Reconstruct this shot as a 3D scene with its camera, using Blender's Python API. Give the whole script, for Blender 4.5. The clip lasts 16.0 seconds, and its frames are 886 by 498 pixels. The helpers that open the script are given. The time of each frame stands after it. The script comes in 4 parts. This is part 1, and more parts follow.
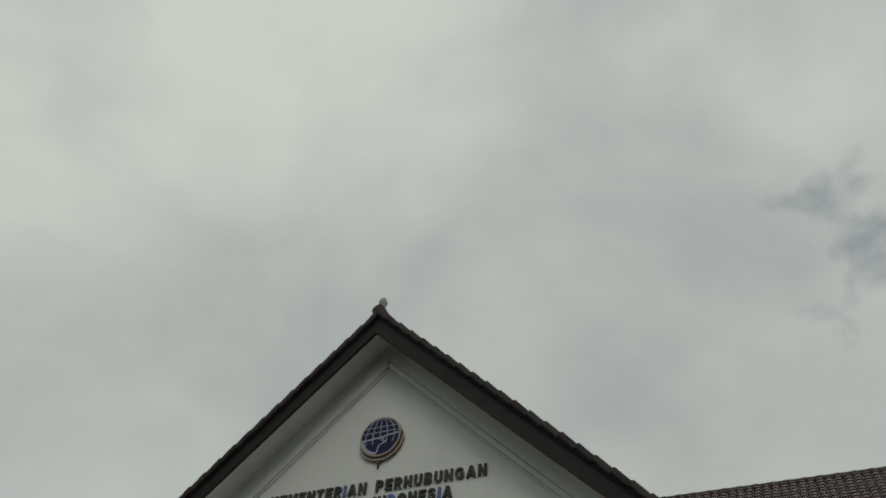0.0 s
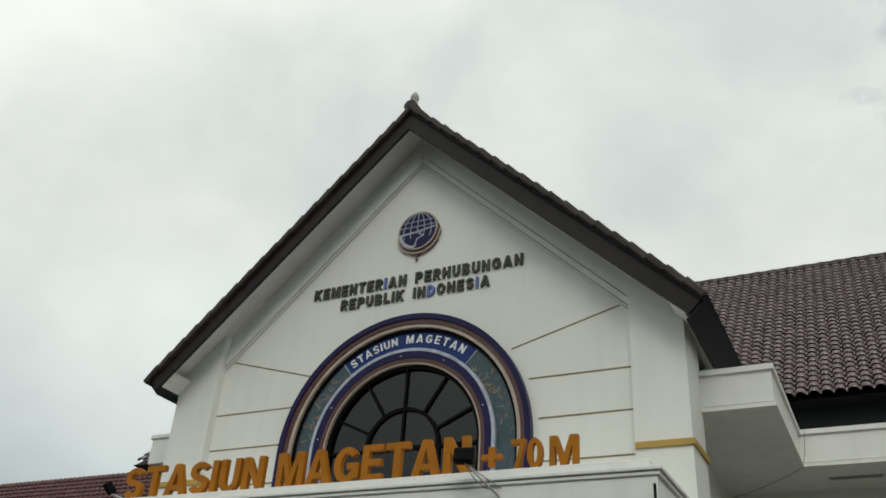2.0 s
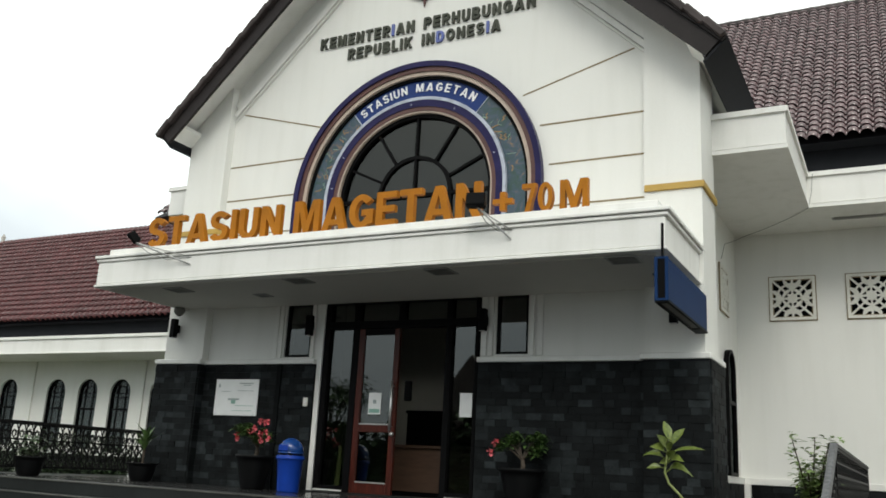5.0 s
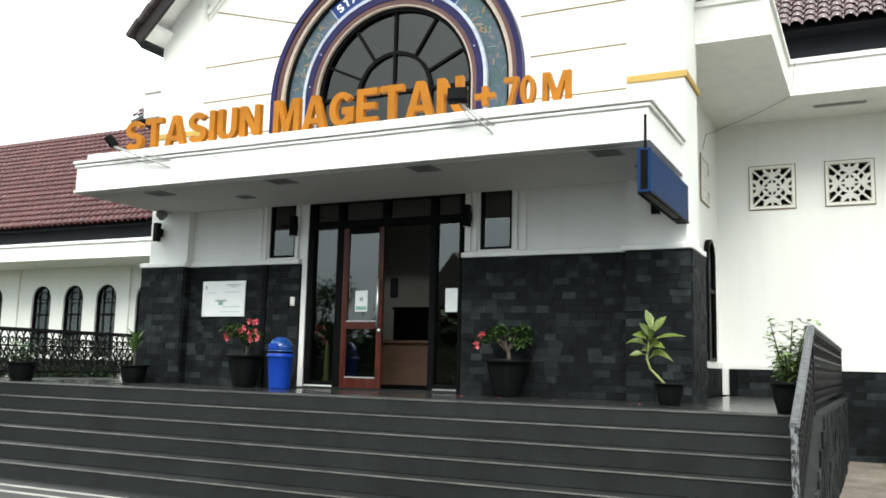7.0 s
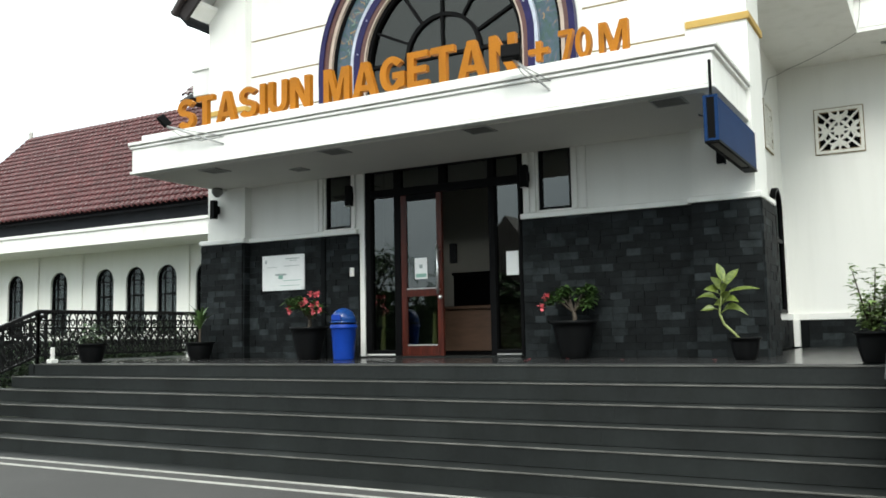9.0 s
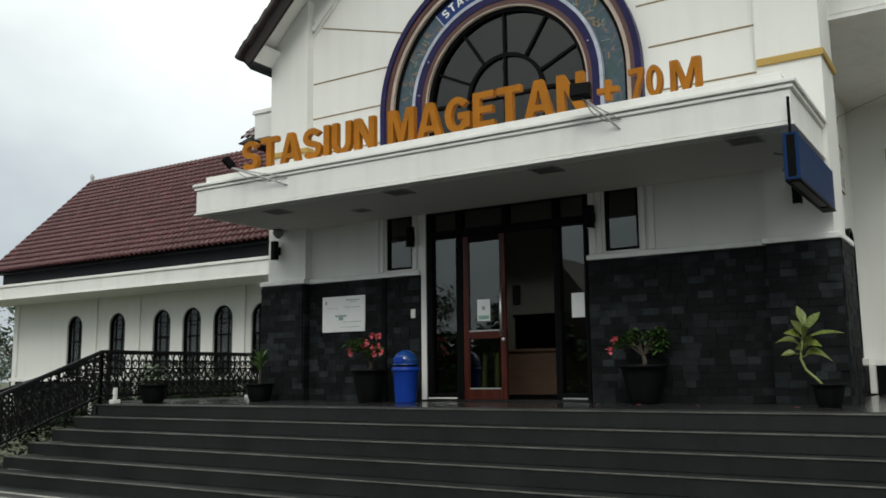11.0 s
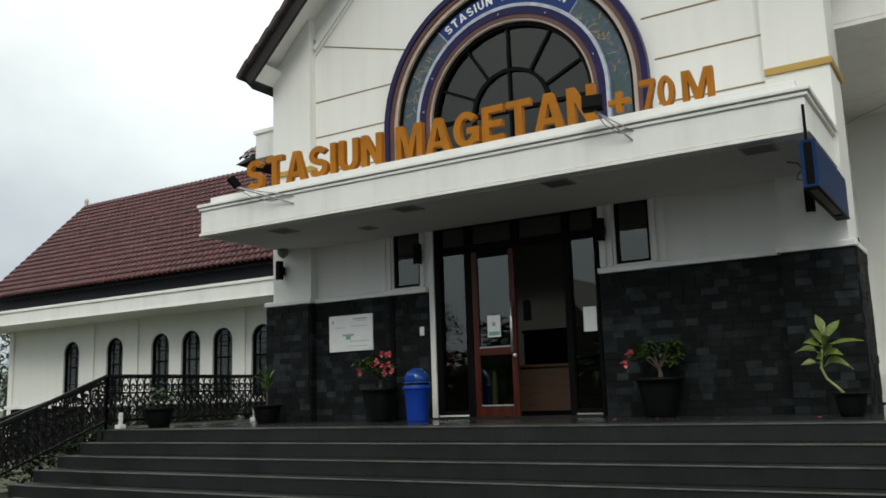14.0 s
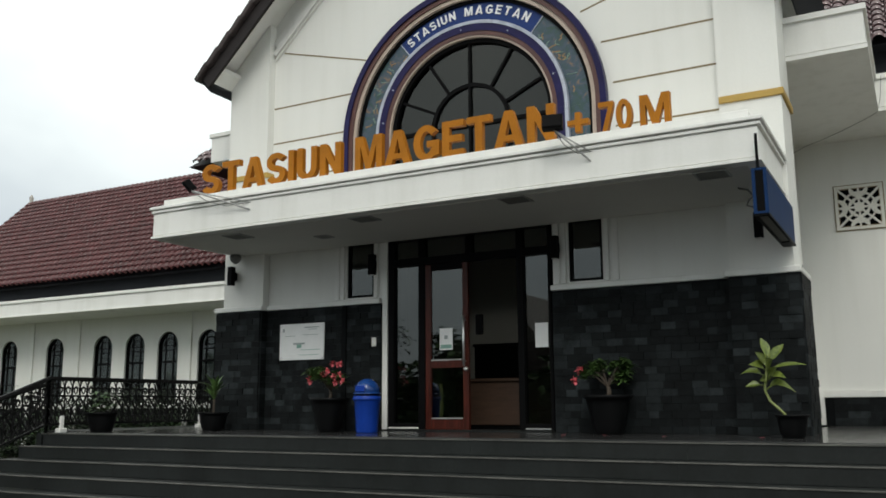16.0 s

··········

» Goal: Without the pictures, retype the whole of the material above exactly.

» Exercise result:
Reconstruct this shot as a 3D scene with its camera, using Blender's Python API. Give the whole script, for Blender 4.5. The clip lasts 16.0 seconds, and its frames are 886 by 498 pixels. The helpers that open the script are given. The time of each frame stands after it. The script comes in 4 parts. This is part 1, and more parts follow.
0.0 s
2.0 s
5.0 s
7.0 s
9.0 s
11.0 s
14.0 s
16.0 s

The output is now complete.